Ondas de calor globais sem precedentes ameaçam vidas e ecossistemas, alerta novo estudo. “Não fomos feitos para estes extremos e a adaptação pode não ser suficientemente rápida”.
Em 2023, a Terra registou o ano mais quente de que há registo, com temperaturas 2,12°F acima da média do século XX, ultrapassando o anterior máximo estabelecido em 2016.
Com 2024 a registar já um calor recorde, os cientistas alertam para o facto de o planeta poder vir a enfrentar extremos ainda maiores.
Um novo estudo destaca uma tendência alarmante: o surgimento de “hotspots” com ondas de calor sem precedentes que desafiam os modelos climáticos atuais.
Um mapa dos pontos quentes
Os investigadores criaram o primeiro mapa global das regiões que enfrentam picos de calor extremos. Estas áreas abrangem todos os continentes, exceto a Antártida, com consequências mortais para a saúde humana, a agricultura e os ecossistemas.
Nos últimos cinco anos, estes fenómenos extremos causaram dezenas de milhares de mortes, destruíram colheitas e florestas e alimentaram incêndios florestais devastadores.

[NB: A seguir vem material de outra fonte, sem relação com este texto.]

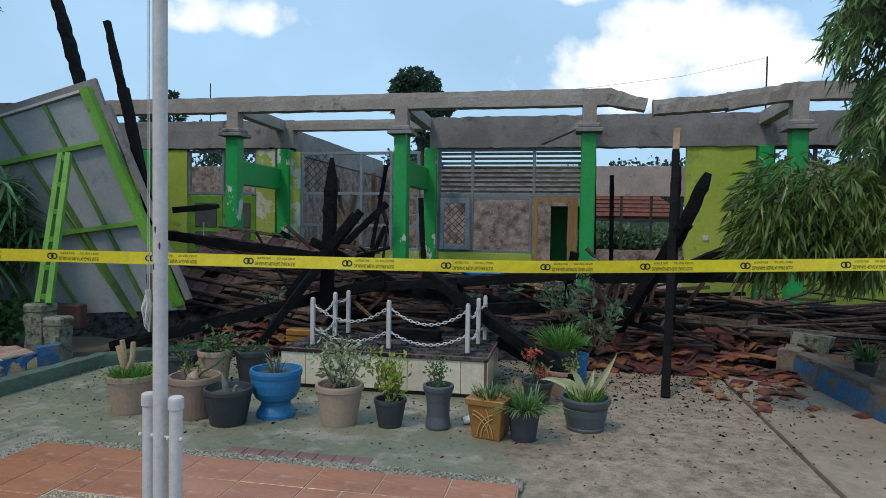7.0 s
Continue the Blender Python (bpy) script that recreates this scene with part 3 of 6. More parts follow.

Exemplos que se destacam incluem a onda de calor de junho de 2021 no noroeste do Pacífico dos EUA e no sudoeste do Canadá. As temperaturas subiram para 121,3°F em Lytton, na Colúmbia Britânica, um recorde para o Canadá. Tragicamente, a cidade foi engolida por incêndios florestais alimentados por vegetação seca pelo calor no dia seguinte. Centenas de mortes relacionadas com o calor foram registadas no Oregon e em Washington.
A vulnerabilidade única da Europa
O noroeste da Europa emergiu como um ponto crítico, com sucessivas ondas de calor a provocar dezenas de milhares de mortes em 2022 e 2023.
Países como a Alemanha, a França e o Reino Unido registaram temperaturas que aumentaram duas vezes mais rapidamente do que as temperaturas médias do verão. Ao contrário de regiões como os EUA, a Europa não tem ar condicionado generalizado, o que agrava os impactos.
Em setembro deste ano, foram estabelecidos novos recordes de temperatura na Áustria, França e Escandinávia.
Os investigadores referem-se à tendência como “tail-widening” (alargamento da cauda), com os fenómenos de calor extremo a excederem largamente as previsões estatísticas.
Padrões globais desiguais
O estudo, publicado na Proceedings of the National Academy of Sciences a 26 de novembro, revelou que, enquanto certas regiões registam extremos que ultrapassam as previsões dos modelos, outras, como partes da América do Norte, Sibéria e norte de África, apresentam aumentos moderados ou mesmo abaixo do esperado nas temperaturas máximas. No entanto, a tendência geral indica um ritmo acelerado de calor extremo em várias regiões vulneráveis.
O aumento das temperaturas globais, combinado com anomalias atmosféricas e climáticas, impulsiona estes fenómenos de calor extremo.
Na Europa e Rússia, a desestabilização da corrente de jato — uma poderosa corrente de ar que circunda o hemisfério norte — tem sido associada a ondas de calor. Como o Ártico aquece mais rapidamente do que outras regiões, as perturbações na corrente de jato conduzem a um calor prolongado nas zonas temperadas.
Na América do Norte, a mortífera vaga de calor de 2021 foi atribuída a uma combinação de fatores, incluindo alterações climáticas a longo prazo e condições atmosféricas aleatórias, explica o Earth. Décadas de aumento das temperaturas já tinham secado a vegetação, diminuindo o efeito refrescante da evaporação da água durante as ondas de calor.
O calor excessivo continua a ser a principal causa de mortes relacionadas com o clima, ultrapassando os furacões e as inundações.
Em 2023, mais de 2.300 mortes relacionadas com o calor foram registadas nos EUA, uma taxa que mais do que duplicou desde 1999. Os apelos à designação de ondas de calor, à semelhança dos furacões, visam aumentar a sensibilização do público e melhorar a preparação.
Os investigadores sublinham a necessidade urgente de fazer face a estes riscos climáticos sem precedentes. “Não fomos feitos para estes extremos e a adaptação pode não ser suficientemente rápida”, alertou Kai Kornhuber, principal autor do estudo.